The legislation was the beginning of a new era in child protective services. This would be the time when children's "health and safety" would be the paramount consideration. The days of returning children to parents as the first priority were over.
The law continued federal financing for existing programs that provide services to families and courts. But it offered no new money for services, courts, or what some believe is the weakest link in the system, caseworkers.
Madelyn Freundlich, executive director of the Evan B. Donaldson Adoption Institute, a research group in New York City, was among those who said this was fine as far as it went. But, she said, the system needed much more than tinkering with termination timing.
What it really needs, she said, is high-quality and well-trained caseworkers and good supervisors, all with reasonable caseloads, and sufficient money for courts and reunification services. "Then, she said, "you would see a huge difference."
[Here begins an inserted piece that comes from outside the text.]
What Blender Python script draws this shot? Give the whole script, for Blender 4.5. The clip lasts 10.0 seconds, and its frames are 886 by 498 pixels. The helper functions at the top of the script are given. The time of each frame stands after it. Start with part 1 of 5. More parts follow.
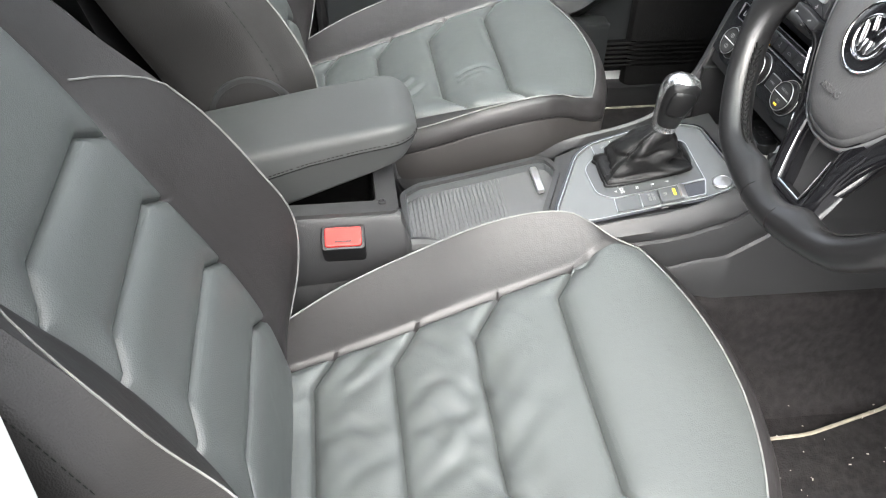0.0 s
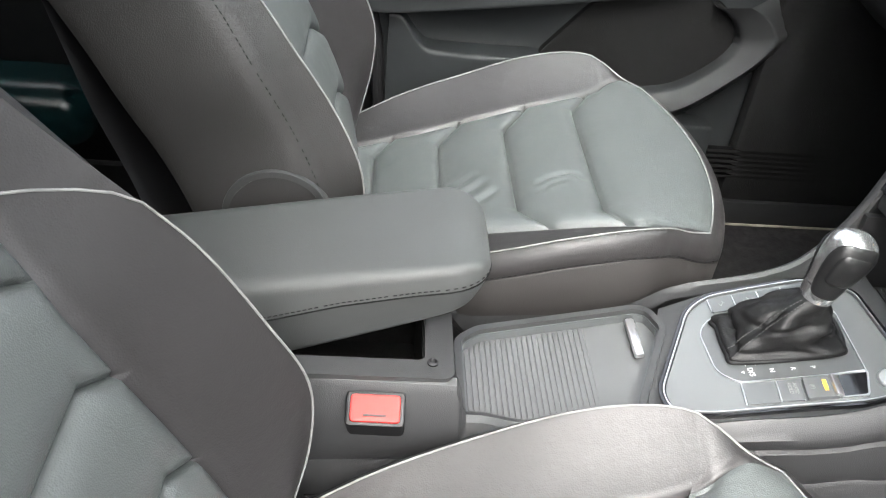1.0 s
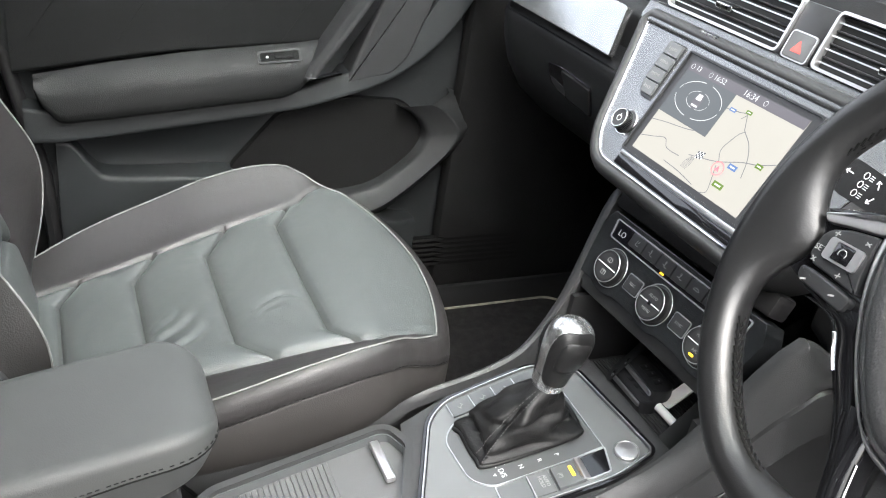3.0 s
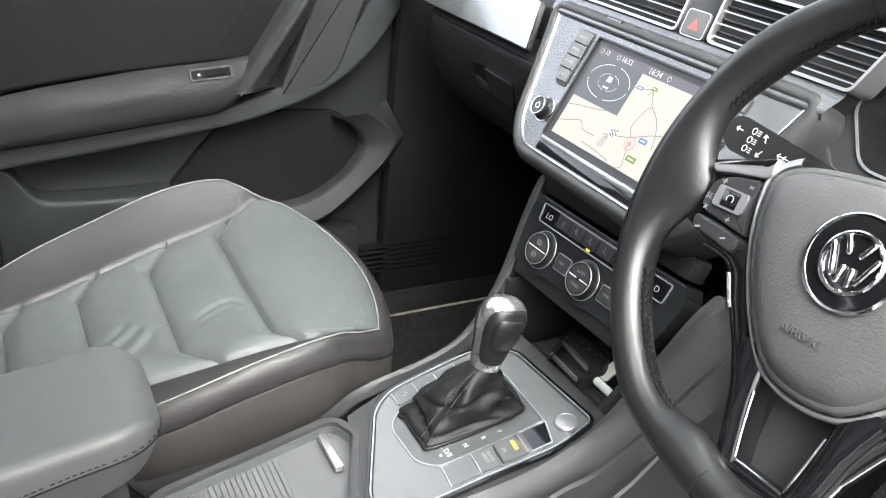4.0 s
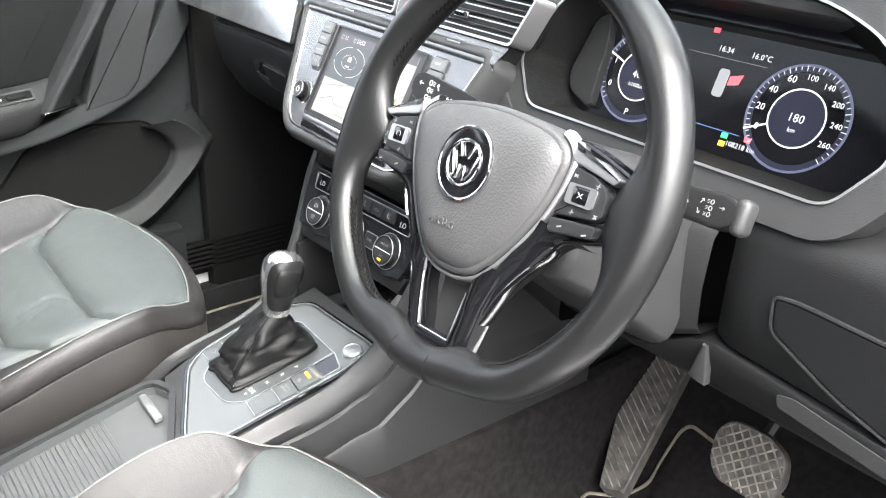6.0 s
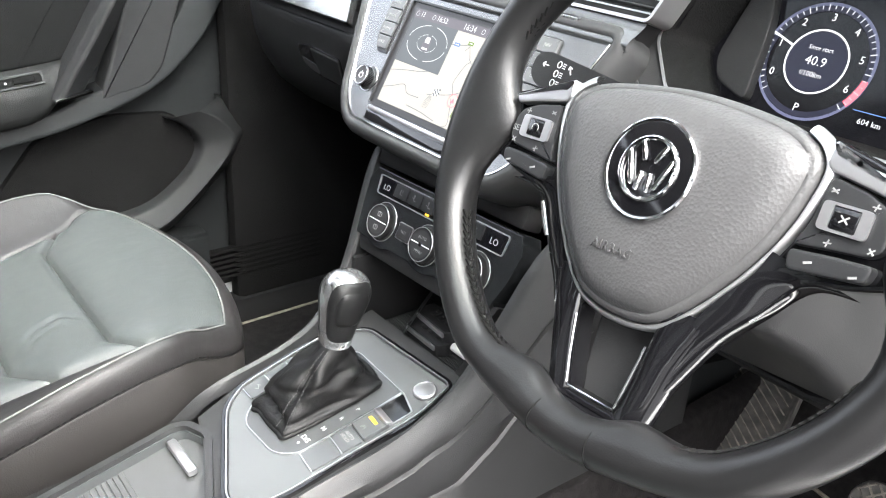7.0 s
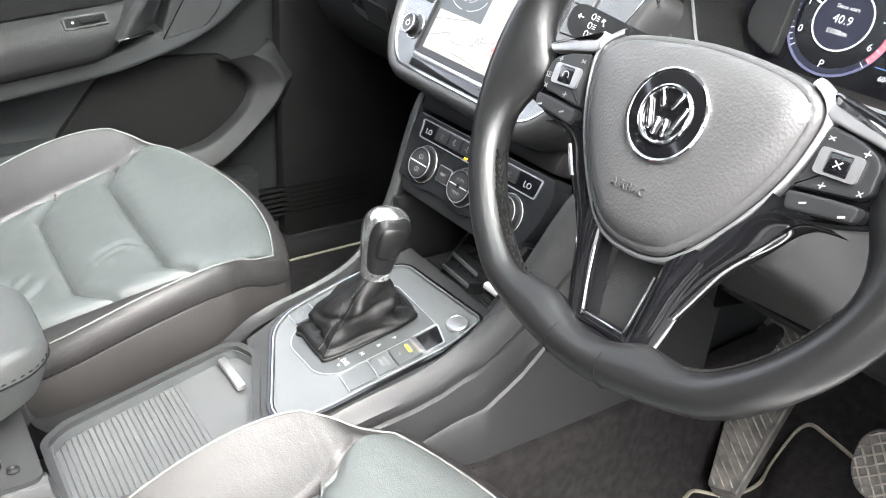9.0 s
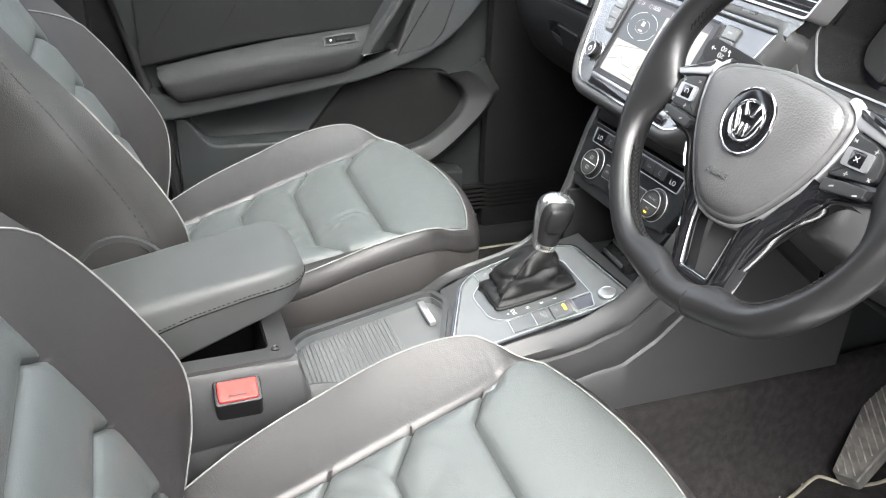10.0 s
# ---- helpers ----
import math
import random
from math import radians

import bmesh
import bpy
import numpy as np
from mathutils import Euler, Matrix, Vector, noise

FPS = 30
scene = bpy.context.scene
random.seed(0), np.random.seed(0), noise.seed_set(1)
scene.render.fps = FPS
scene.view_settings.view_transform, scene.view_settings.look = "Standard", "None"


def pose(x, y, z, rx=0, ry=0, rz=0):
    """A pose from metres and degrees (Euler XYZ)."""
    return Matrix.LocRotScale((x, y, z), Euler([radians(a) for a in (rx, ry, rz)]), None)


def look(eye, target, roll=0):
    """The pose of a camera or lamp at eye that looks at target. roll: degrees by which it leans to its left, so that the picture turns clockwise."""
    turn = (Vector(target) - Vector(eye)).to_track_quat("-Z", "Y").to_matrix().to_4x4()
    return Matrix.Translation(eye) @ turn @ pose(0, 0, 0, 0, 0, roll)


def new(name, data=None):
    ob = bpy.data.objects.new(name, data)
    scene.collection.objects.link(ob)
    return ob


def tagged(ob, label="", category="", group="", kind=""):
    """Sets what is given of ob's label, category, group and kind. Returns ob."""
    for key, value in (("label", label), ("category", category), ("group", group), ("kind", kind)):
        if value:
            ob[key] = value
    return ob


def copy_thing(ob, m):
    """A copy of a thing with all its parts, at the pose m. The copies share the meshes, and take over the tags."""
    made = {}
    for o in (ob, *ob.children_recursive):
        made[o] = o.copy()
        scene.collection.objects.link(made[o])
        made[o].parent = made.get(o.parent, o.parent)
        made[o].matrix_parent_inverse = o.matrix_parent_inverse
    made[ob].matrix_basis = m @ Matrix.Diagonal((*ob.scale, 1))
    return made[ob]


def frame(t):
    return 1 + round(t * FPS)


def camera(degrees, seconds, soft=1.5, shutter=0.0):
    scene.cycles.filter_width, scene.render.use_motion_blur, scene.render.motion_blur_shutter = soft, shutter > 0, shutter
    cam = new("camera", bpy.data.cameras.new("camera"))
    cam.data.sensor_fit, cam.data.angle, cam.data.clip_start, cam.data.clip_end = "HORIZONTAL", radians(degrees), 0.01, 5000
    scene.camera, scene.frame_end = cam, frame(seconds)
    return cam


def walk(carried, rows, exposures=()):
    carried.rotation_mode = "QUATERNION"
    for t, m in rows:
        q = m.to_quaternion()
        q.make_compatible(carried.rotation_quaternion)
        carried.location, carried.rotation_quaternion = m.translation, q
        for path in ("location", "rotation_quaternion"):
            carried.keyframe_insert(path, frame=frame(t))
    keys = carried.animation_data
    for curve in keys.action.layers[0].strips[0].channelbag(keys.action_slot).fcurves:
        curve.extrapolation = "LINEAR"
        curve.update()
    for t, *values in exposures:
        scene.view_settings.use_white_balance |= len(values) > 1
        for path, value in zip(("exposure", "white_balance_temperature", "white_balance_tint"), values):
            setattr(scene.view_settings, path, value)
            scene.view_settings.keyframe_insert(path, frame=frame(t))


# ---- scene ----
ROWS = [
    (0.00, 0.9580, 0.0914, 1.0541, 49.77, -1.42, 82.66),
    (0.50, 0.8027, 0.0721, 1.0075, 49.29, -3.71, 86.32),
    (1.00, 0.6545, 0.0785, 0.9626, 52.87, -5.22, 88.04),
    (1.50, 0.5808, 0.0842, 0.9503, 54.06, -7.23, 85.56),
    (2.00, 0.5600, 0.0895, 0.9626, 56.76, -10.33, 77.08),
    (2.50, 0.5623, 0.0875, 0.9642, 59.55, -10.30, 70.35),
    (2.70, 0.5686, 0.0820, 0.9688, 60.21, -9.30, 68.40),
    (3.25, 0.5960, 0.0834, 0.9661, 62.02, -7.62, 65.90),
    (3.80, 0.6272, 0.0935, 0.9546, 63.15, -6.45, 63.96),
    (4.00, 0.6362, 0.0943, 0.9528, 63.31, -5.82, 62.43),
    (4.50, 0.6834, 0.0901, 0.9511, 63.58, -4.62, 59.79),
    (5.00, 0.7365, 0.0930, 0.9551, 63.84, -3.50, 57.12),
    (5.50, 0.8015, 0.1047, 0.9645, 64.07, -2.95, 54.10),
    (5.70, 0.8320, 0.1081, 0.9690, 64.19, -2.70, 53.11),
    (6.25, 0.8702, 0.1131, 0.9837, 64.67, -1.98, 51.43),
    (6.80, 0.7466, 0.1293, 0.9454, 64.74, -2.54, 51.80),
    (7.00, 0.6594, 0.1407, 0.9114, 64.56, -3.23, 52.31),
    (7.50, 0.5228, 0.1531, 0.8344, 62.74, -4.56, 53.19),
    (8.00, 0.4984, 0.1494, 0.8238, 60.52, -4.58, 54.46),
    (8.50, 0.5747, 0.1280, 0.8708, 60.39, -4.53, 55.36),
    (9.00, 0.7086, 0.1120, 0.9232, 61.21, -3.85, 55.83),
    (9.50, 0.8659, 0.0836, 0.9802, 61.48, -1.28, 61.21),
    (10.00, 0.9475, 0.0264, 0.9926, 61.85, -1.87, 70.22),
]
cam = camera(55.4, 10.0, soft=1.05)
walk(cam, [(t, pose(x, y, z, rx, ry, rz)) for t, x, y, z, rx, ry, rz in ROWS], exposures=[(0.0, 2.95), (0.5, 2.76), (1.0, 3.08), (2.5, 2.90), (4.0, 3.06), (5.5, 3.34), (7.0, 3.20), (7.5, 3.38), (8.3, 3.36), (9.0, 3.42), (9.5, 3.2), (10.0, 3.27)])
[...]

Her concerns were acknowledged by Senator Mike DeWine, a Republican from Ohio, the day the legislation he helped write passed. He promised that this year, the Senate would take up the the causes of caseworkers, courts and services.
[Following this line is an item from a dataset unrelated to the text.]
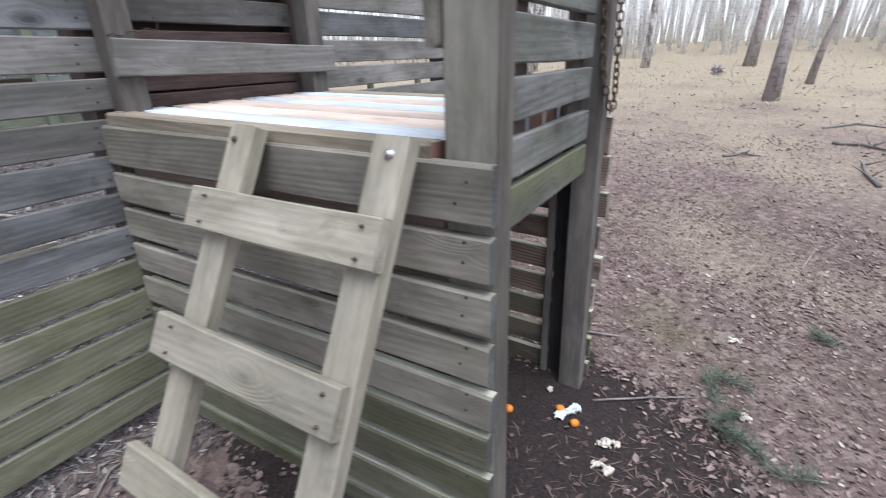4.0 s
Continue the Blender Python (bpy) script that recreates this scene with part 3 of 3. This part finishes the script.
# brown undergrowth of bare saplings behind the yard
r = random.Random(61)
bush = []
for i in range(850):
    x, y = r.uniform(-14, 14), r.uniform(14.0, 22.0)
    if x < -1.3:
        x, y = x * 1.4, y + 9
    h = r.uniform(5.0, 10.0)
    base = Vector((x, y, gz(x, y) - 0.05))
    top = base + Vector((r.gauss(0, 0.12) * h, r.gauss(0, 0.12) * h, h))
    bush.append(tube(stem_path(base, top, h * 0.1, 5, r), [0.022 * (1 - 0.8 * j / 4) for j in range(5)], 4))
    bush += bare_crown(base, top, 0.035, 7, h * 0.25, r, 0.4, 3)
tagged(part("sapling_thicket", mesh_of("sapling_thicket", bush), THICKET, None), "bare brown saplings crowding behind the yard fence", "thicket", kind="stuff")
r = random.Random(62)
shrub = []
for i in range(2600):
    c = r.choice(((-5.0, 24.0), (-6.2, 25.0), (-4.2, 25.2), (-7.5, 24.0), (-3.5, 23.0)))
    p = Vector((c[0] + r.gauss(0, 0.7), c[1] + r.gauss(0, 0.7), 0))
    p.z = gz(p.x, p.y) + abs(r.gauss(0.35, 0.3))
    d = Vector((r.uniform(-1, 1), r.uniform(-1, 1), r.uniform(-0.3, 0.8))).normalized() * r.uniform(0.06, 0.14)
    q = d.orthogonal().normalized() * 0.022
    shrub.append(([p, p + d * 0.5 + q, p + d, p + d * 0.5 - q], [(0, 1, 2, 3)]))
tagged(part("evergreen_undergrowth", mesh_of("evergreen_undergrowth", shrub), SPRIG, None), "low dark green undergrowth at the wood's edge", "undergrowth", kind="stuff")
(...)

"We need," he said, "better training for the caseworkers who look out for our children. We need to make sure they have smaller caseloads . . . We need to provide better training for the courts that deal with our children. We need to make sure that families who are in trouble, but [who] can be saved, get help before it's too late."
That was last fall. In the months since, nothing has been introduced in the House or Senate to do that. In fact, an aide to DeWine said last week that the senator was looking at the problems but probably would do nothing this year.
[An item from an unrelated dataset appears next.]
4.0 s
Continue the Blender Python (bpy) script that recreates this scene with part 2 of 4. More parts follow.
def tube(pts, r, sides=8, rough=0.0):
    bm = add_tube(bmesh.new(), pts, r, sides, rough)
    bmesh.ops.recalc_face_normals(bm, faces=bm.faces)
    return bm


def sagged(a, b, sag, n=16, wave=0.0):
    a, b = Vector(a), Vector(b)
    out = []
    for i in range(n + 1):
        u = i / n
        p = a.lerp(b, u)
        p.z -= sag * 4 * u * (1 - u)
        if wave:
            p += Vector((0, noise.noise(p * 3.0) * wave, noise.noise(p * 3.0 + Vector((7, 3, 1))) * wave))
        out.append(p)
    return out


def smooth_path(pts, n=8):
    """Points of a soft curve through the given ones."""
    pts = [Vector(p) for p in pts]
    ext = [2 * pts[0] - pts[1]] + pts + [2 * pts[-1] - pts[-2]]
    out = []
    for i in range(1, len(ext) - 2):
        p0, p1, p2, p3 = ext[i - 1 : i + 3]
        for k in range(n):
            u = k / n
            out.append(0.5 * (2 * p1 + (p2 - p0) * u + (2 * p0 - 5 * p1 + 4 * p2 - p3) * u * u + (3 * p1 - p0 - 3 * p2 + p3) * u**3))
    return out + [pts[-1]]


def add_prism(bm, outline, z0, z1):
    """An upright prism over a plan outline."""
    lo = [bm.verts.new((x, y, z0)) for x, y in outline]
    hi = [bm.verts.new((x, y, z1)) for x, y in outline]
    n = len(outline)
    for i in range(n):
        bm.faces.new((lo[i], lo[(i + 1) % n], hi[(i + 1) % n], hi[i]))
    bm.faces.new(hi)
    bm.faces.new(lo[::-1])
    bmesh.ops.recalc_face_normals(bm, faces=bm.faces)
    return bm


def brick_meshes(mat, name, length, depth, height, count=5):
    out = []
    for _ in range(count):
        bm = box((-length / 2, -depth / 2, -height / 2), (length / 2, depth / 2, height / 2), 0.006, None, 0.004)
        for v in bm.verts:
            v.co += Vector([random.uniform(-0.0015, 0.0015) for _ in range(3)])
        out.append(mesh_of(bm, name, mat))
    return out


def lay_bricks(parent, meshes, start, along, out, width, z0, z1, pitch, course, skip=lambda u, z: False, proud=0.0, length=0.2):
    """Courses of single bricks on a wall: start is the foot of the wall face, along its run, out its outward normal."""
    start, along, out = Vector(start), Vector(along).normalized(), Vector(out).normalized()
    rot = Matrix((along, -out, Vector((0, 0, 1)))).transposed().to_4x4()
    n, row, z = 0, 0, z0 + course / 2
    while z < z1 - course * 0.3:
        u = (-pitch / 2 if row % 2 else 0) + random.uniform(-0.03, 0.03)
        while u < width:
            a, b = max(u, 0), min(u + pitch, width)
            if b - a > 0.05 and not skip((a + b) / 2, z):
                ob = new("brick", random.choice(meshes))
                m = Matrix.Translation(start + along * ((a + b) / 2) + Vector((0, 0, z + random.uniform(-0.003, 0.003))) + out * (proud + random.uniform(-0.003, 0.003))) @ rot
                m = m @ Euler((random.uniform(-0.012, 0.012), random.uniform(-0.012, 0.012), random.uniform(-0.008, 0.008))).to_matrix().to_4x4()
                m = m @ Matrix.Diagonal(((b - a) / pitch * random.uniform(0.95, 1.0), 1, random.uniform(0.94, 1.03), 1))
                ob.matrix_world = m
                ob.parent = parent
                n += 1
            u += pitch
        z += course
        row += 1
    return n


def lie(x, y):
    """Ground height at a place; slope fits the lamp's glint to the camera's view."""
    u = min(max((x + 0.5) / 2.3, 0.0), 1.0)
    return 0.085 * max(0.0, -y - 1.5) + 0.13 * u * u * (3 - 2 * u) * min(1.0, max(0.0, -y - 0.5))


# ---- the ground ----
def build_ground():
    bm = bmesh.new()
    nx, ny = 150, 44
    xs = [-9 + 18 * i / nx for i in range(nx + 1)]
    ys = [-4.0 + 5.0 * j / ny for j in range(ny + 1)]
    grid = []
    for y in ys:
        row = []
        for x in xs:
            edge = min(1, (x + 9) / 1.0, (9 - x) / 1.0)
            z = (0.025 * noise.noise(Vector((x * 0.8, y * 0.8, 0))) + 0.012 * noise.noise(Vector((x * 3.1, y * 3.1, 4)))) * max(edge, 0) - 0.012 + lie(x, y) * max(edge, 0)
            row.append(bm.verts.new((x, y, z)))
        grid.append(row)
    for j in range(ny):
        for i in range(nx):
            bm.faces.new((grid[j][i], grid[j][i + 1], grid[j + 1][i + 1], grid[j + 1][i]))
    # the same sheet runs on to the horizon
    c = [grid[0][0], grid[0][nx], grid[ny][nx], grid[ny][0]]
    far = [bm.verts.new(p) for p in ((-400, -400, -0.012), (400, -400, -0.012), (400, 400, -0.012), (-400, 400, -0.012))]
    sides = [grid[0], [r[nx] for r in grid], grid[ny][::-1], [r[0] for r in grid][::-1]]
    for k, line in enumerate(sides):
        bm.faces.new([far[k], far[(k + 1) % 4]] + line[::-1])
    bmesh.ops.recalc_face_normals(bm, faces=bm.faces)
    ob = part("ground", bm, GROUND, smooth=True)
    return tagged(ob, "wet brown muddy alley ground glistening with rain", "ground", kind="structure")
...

Throughout those same months, Chris' birth parents waited to hear from him. They sent him cards at Halloween and Thanksgiving, expressing their love. They particularly hoped to see him on his 11th birthday in December.
But Chris never showed any interest in seeing them. He signed a Christmas card Luebbert gave to him for them, but he didn't write a note, not even a "love you." Luebbert asked if he wanted to call them, and he shouted, "No."
Chris did not even seem to particularly want to see his older brother, who had finally moved in with foster parents six days after Chris' adoption. He called Chris frequently, but Chris rarely called him.
DiPerna called and Luebbert explained that she'd left the decision to Chris. "I was kind of hurt when she explained it to me," DiPerna recounted. "She said Christopher is not ready to see me yet. I don't understand why."
Luebbert wasn't sure why either.
It was possible he was just angry at his birth parents. He'd told Luebbert he resented her asking him to hug Congdon after the adoption. "I didn't want them to be there. Why did you tell me to do that?" he'd demanded.
Or it was possible that he wanted to sustain the image he'd created of his birth parents when he was with them at age 2.
"He likes the fantasy figure of them he has in his mind," Luebbert said. "But he doesn't want to deal with the reality. He would probably like it if we moved, and then he wouldn't see them, and he could enjoy the idea of them a lot more."
This spring, Chris attended a series of classes for adopted children. That may have helped him work through the conflicts because on Easter morning, he asked Luebbert if he could call Congdon and DiPerna.
She urged him to do it right away. He chatted with them for a long time, and has called them twice since.
He did not, however, call last Sunday, on Mother's Day. As the day wore on, and he didn't mention it, Luebbert assured him it wouldn't bother her. But he didn't do it. Maybe doting on one mother was enough for him this Mother's Day.